* [Given request]: Print only the line with "Continue the Blender" and the lines after it, ending with the last line of the material, each exactly as it stands.

* Start Recorded information *

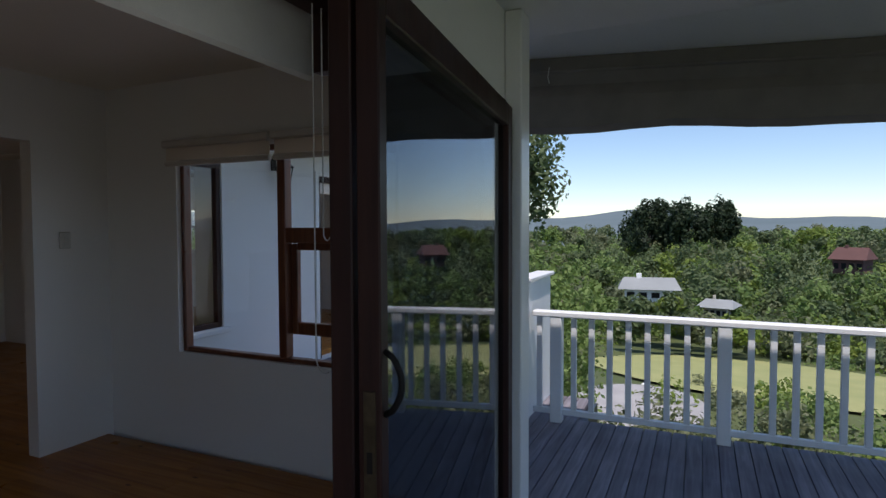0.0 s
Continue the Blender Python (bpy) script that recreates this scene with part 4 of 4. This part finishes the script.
railing("railing", "white painted timber railing along the veranda deck", (4.5, 2.03), (4.5, -3.1), (0.186, 1.366, 2.546, 3.726, 4.906), 0.05, "white deck railings")
railing("railing", "white painted timber railing at the far deck edge", (9.0, 4.80), (9.0, 3.35), (0.05, 1.4), 0.11, "white deck railings")
wp = thing("parapet", (4.52, 2.12, -0.06), "white painted boarded parapet at the railing's end", "parapet")
part("post_body", Shape().box(4.46, 5.18, 2.06, 2.16, -0.061, 1.035, 0.006), RAILWHITE, wp)
part("post_cap", Shape().box(4.43, 5.21, 2.03, 2.19, 1.035, 1.07, 0.008), RAILWHITE, wp)

ln = thing("wall_lantern", (4.72, 4.82, 2.1), "black metal coach lantern with glass on the outside wall", "wall lantern")
part("back_plate", Shape().box(4.68, 4.76, 4.80, 4.819, 2.05, 2.2, 0.008), BLACKIRON, ln)
part("arm", Shape().tube([(4.72, 4.80, 2.17), (4.72, 4.73, 2.22), (4.72, 4.68, 2.19), (4.72, 4.67, 2.15)], 0.01, 8), BLACKIRON, ln, smooth=True)
part("roof", Shape().lathe([(0.012, 0.085), (0.02, 0.06), (0.075, 0.02), (0.098, 0.0), (0.09, -0.008)], (4.72, 4.67, 2.08), "Z", 6), BLACKIRON, ln)
g = part("glass", Shape().lathe([(0.08, 0.0), (0.05, -0.15)], (4.72, 4.67, 2.072), "Z", 6), glass_mat("lantern_glass", (0.9, 0.9, 0.88)), ln)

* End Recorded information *

* [The answer]:
Continue the Blender Python (bpy) script that recreates this scene with part 4 of 4. This part finishes the script.
railing("railing", "white painted timber railing along the veranda deck", (4.5, 2.03), (4.5, -3.1), (0.186, 1.366, 2.546, 3.726, 4.906), 0.05, "white deck railings")
railing("railing", "white painted timber railing at the far deck edge", (9.0, 4.80), (9.0, 3.35), (0.05, 1.4), 0.11, "white deck railings")
wp = thing("parapet", (4.52, 2.12, -0.06), "white painted boarded parapet at the railing's end", "parapet")
part("post_body", Shape().box(4.46, 5.18, 2.06, 2.16, -0.061, 1.035, 0.006), RAILWHITE, wp)
part("post_cap", Shape().box(4.43, 5.21, 2.03, 2.19, 1.035, 1.07, 0.008), RAILWHITE, wp)

ln = thing("wall_lantern", (4.72, 4.82, 2.1), "black metal coach lantern with glass on the outside wall", "wall lantern")
part("back_plate", Shape().box(4.68, 4.76, 4.80, 4.819, 2.05, 2.2, 0.008), BLACKIRON, ln)
part("arm", Shape().tube([(4.72, 4.80, 2.17), (4.72, 4.73, 2.22), (4.72, 4.68, 2.19), (4.72, 4.67, 2.15)], 0.01, 8), BLACKIRON, ln, smooth=True)
part("roof", Shape().lathe([(0.012, 0.085), (0.02, 0.06), (0.075, 0.02), (0.098, 0.0), (0.09, -0.008)], (4.72, 4.67, 2.08), "Z", 6), BLACKIRON, ln)
g = part("glass", Shape().lathe([(0.08, 0.0), (0.05, -0.15)], (4.72, 4.67, 2.072), "Z", 6), glass_mat("lantern_glass", (0.9, 0.9, 0.88)), ln)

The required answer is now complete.